STATED EXERCISE:
Only the lines from the start of the data through the line with "scene.render.fps = FPS" belong in the copy. Restate them word for word, minus the pictures.
═══
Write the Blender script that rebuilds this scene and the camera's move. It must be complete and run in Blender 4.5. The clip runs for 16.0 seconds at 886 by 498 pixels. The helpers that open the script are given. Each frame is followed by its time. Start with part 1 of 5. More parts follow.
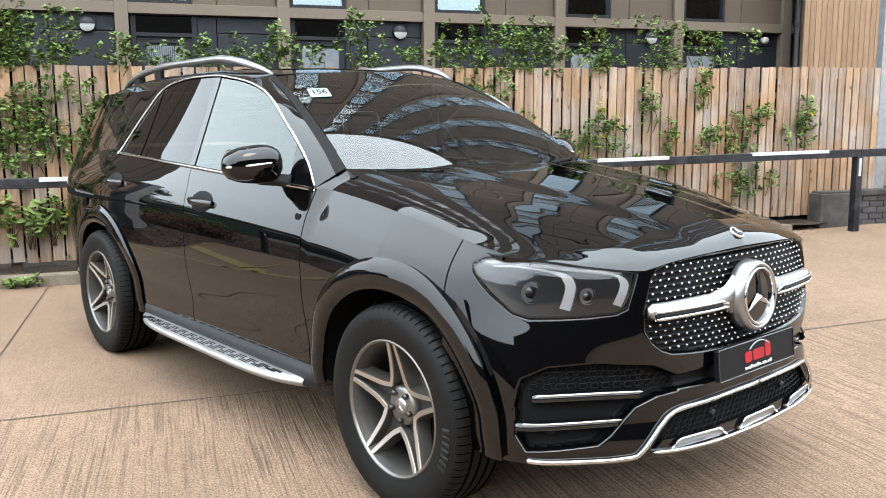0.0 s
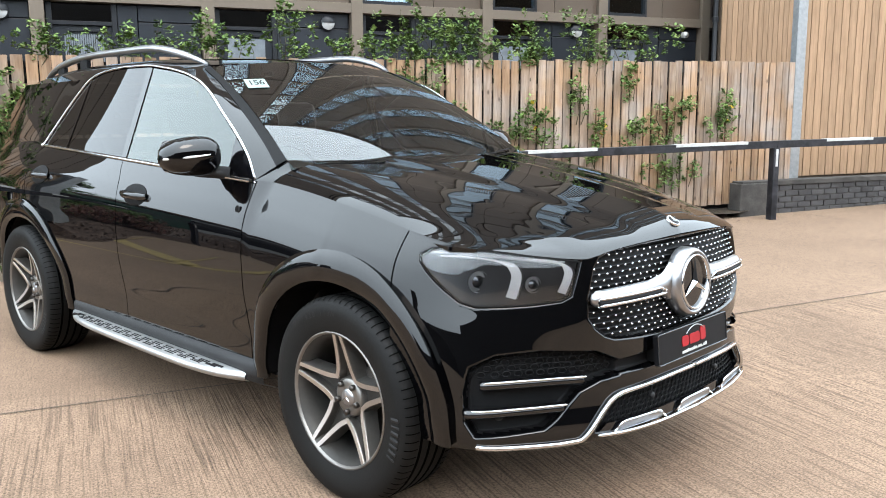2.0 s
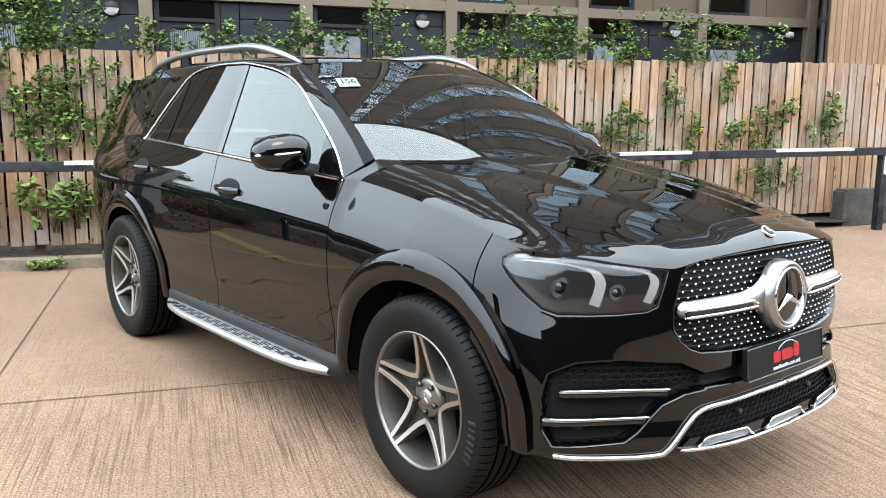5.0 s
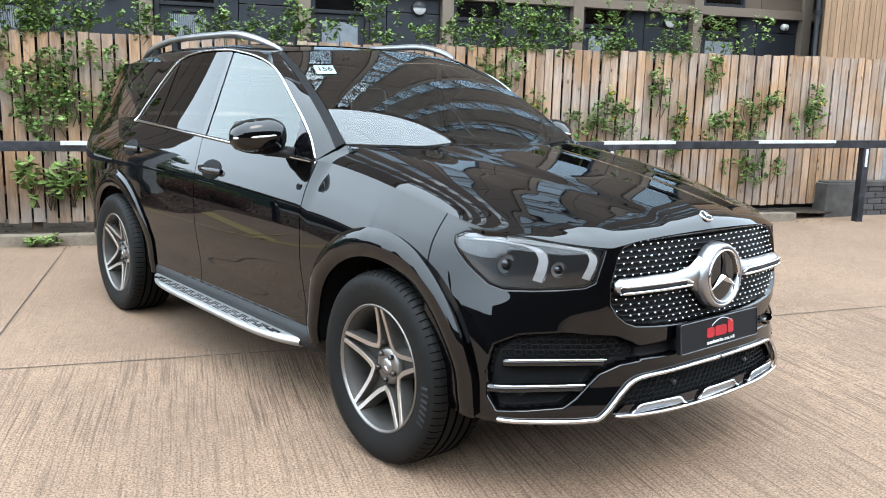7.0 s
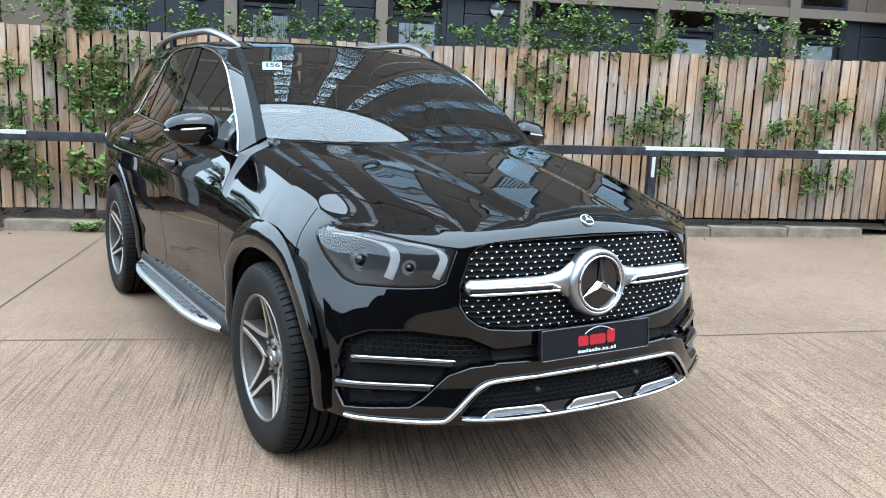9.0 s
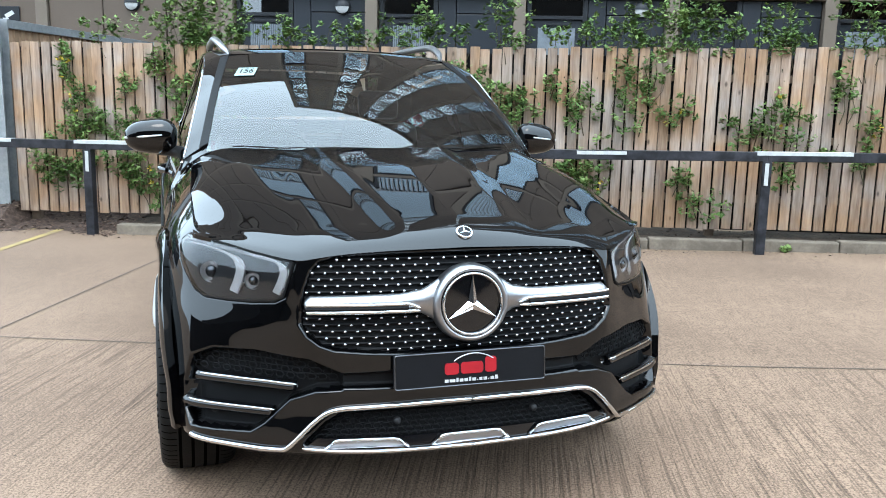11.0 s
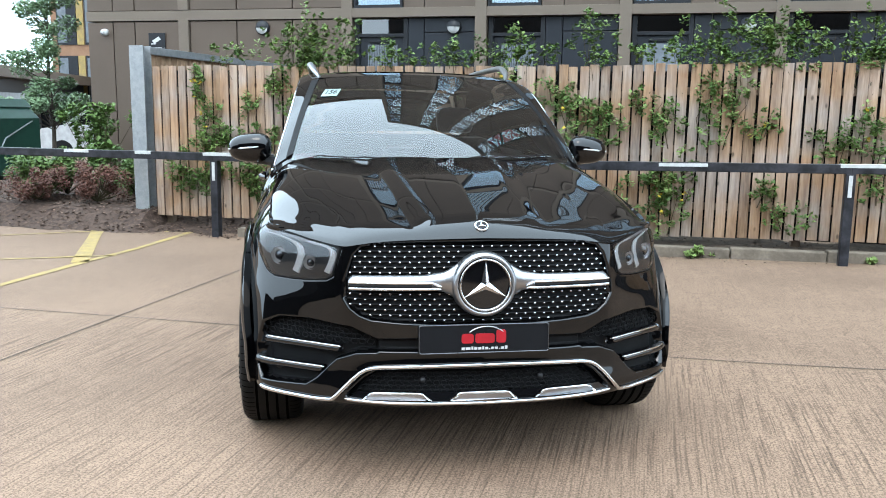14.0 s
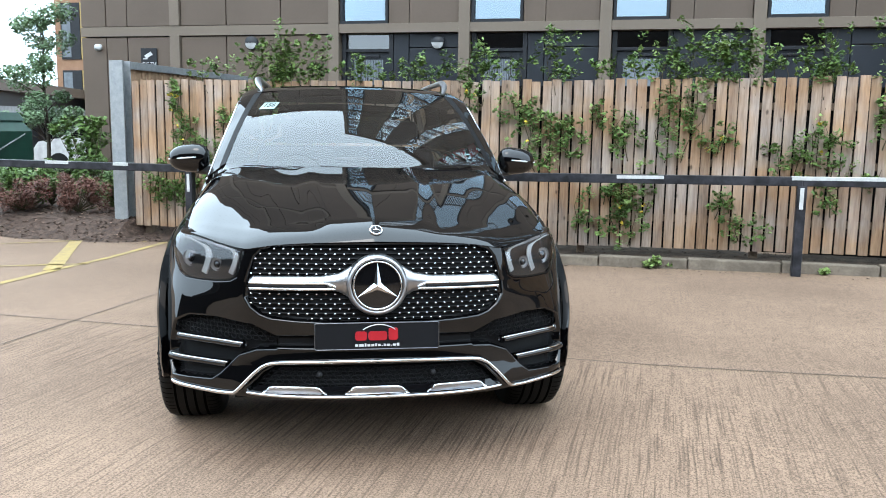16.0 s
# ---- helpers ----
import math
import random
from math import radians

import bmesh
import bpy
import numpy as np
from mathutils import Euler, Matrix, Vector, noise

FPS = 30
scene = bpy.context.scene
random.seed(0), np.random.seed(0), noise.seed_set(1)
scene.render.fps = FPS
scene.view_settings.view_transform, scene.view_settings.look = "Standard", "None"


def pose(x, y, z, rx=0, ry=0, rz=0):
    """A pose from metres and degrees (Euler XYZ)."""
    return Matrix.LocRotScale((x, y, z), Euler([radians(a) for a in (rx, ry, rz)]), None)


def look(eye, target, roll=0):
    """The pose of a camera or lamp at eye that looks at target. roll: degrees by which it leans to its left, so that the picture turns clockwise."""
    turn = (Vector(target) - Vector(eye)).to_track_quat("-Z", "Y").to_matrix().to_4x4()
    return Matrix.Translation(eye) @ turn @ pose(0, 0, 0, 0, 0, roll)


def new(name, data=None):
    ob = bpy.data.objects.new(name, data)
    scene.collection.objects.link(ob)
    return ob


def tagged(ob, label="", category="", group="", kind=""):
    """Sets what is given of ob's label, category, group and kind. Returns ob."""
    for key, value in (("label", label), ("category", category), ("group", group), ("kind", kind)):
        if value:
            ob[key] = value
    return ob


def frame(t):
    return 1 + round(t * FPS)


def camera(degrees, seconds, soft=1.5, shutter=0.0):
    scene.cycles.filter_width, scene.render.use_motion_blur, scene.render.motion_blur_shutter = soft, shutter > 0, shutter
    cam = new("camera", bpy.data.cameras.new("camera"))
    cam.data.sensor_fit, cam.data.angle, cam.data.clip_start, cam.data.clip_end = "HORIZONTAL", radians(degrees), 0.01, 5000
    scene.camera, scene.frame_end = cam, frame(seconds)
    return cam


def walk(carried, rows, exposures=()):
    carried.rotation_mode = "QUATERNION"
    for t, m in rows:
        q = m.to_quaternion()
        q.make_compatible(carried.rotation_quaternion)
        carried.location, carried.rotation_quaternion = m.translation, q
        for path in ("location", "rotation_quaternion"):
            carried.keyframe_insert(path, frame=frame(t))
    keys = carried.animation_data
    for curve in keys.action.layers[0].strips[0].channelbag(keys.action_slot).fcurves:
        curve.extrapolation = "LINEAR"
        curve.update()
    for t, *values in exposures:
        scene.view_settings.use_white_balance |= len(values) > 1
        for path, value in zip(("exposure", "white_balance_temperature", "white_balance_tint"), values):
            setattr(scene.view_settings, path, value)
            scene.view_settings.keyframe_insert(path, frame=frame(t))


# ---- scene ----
cam = camera(55.4, 16.0, 1.0)

PATH = [
    (0, (-2.791, -2.402, 1.44), (-1.496, -0.906, 1.142), -0.4),
    (0.5, (-2.822, -2.387, 1.441), (-1.488, -0.926, 1.143), -0.7),
    (1, (-2.853, -2.383, 1.444), (-1.477, -0.962, 1.143), -0.7),
    (1.5, (-2.879, -2.385, 1.446), (-1.473, -0.996, 1.14), -0.5),
    (2, (-2.853, -2.371, 1.438), (-1.436, -0.997, 1.121), -0.3),
    (2.5, (-2.831, -2.354, 1.445), (-1.428, -0.966, 1.119), -0.2),
    (3, (-2.819, -2.344, 1.417), (-1.446, -0.928, 1.087), -0.4),
    (3.5, (-2.83, -2.338, 1.446), (-1.488, -0.89, 1.127), -0.5),
    (4, (-2.844, -2.343, 1.45), (-1.535, -0.864, 1.135), -0.4),
    (4.2, (-2.861, -2.344, 1.456), (-1.56, -0.858, 1.14), -0.1),
    (6.3, (-2.758, -2.44, 1.445), (-1.53, -0.898, 1.111), 0.7),
    (6.5, (-2.826, -2.458, 1.457), (-1.564, -0.943, 1.119), 1.2),
    (7, (-2.846, -2.648, 1.462), (-1.588, -1.134, 1.108), 1.5),
    (7.5, (-2.733, -2.917, 1.446), (-1.501, -1.384, 1.085), 1.9),
    (8, (-2.548, -3.119, 1.474), (-1.368, -1.545, 1.116), 2.3),
    (8.5, (-2.33, -3.119, 1.458), (-1.228, -1.49, 1.096), 2.4),
    (9, (-2.08, -3.185, 1.467), (-1.052, -1.507, 1.111), 2.5),
    (9.2, (-1.944, -3.254, 1.465), (-0.952, -1.553, 1.114), 2.4),
    (11.3, (-0.869, -3.426, 1.468), (-0.327, -1.533, 1.121), 0.7),
    (11.5, (-0.884, -3.455, 1.471), (-0.376, -1.551, 1.128), 0.3),
    (12, (-0.915, -3.57, 1.477), (-0.485, -1.644, 1.152), -0.5),
    (12.5, (-0.815, -3.68, 1.469), (-0.471, -1.736, 1.152), -0.8),
    (13, (-0.696, -3.804, 1.482), (-0.39, -1.853, 1.171), -0.7),
    (13.5, (-0.698, -3.939, 1.479), (-0.396, -1.987, 1.165), -0.0),
    (14, (-0.674, -4.057, 1.483), (-0.362, -2.108, 1.161), 0.8),
    (14.5, (-0.589, -4.14, 1.489), (-0.273, -2.192, 1.169), 1.3),
    (15, (-0.392, -4.208, 1.474), (-0.096, -2.255, 1.161), 1.5),
    (15.5, (-0.29, -4.275, 1.472), (-0.004, -2.319, 1.167), 1.2),
    (16, (-0.241, -4.342, 1.477), (0.051, -2.385, 1.188), 0.9),
]
walk(cam, [(t, look(eye, target, roll)) for t, eye, target, roll in PATH], exposures=[(0, 0.70, 7400, 19), (2, 0.68, 7200, 18), (4, 0.70, 7250, 18), (6.5, 0.73, 7350, 19), (7, 0.68, 6850, 16), (7.5, 0.59, 6600, 14), (9, 0.57, 6300, 13), (12, 0.50, 6520, 13), (16, 0.43, 6600, 14)])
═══
COMPLETED EXERCISE:
Write the Blender script that rebuilds this scene and the camera's move. It must be complete and run in Blender 4.5. The clip runs for 16.0 seconds at 886 by 498 pixels. The helpers that open the script are given. Each frame is followed by its time. Start with part 1 of 5. More parts follow.
0.0 s
2.0 s
5.0 s
7.0 s
9.0 s
11.0 s
14.0 s
16.0 s
# ---- helpers ----
import math
import random
from math import radians

import bmesh
import bpy
import numpy as np
from mathutils import Euler, Matrix, Vector, noise

FPS = 30
scene = bpy.context.scene
random.seed(0), np.random.seed(0), noise.seed_set(1)
scene.render.fps = FPS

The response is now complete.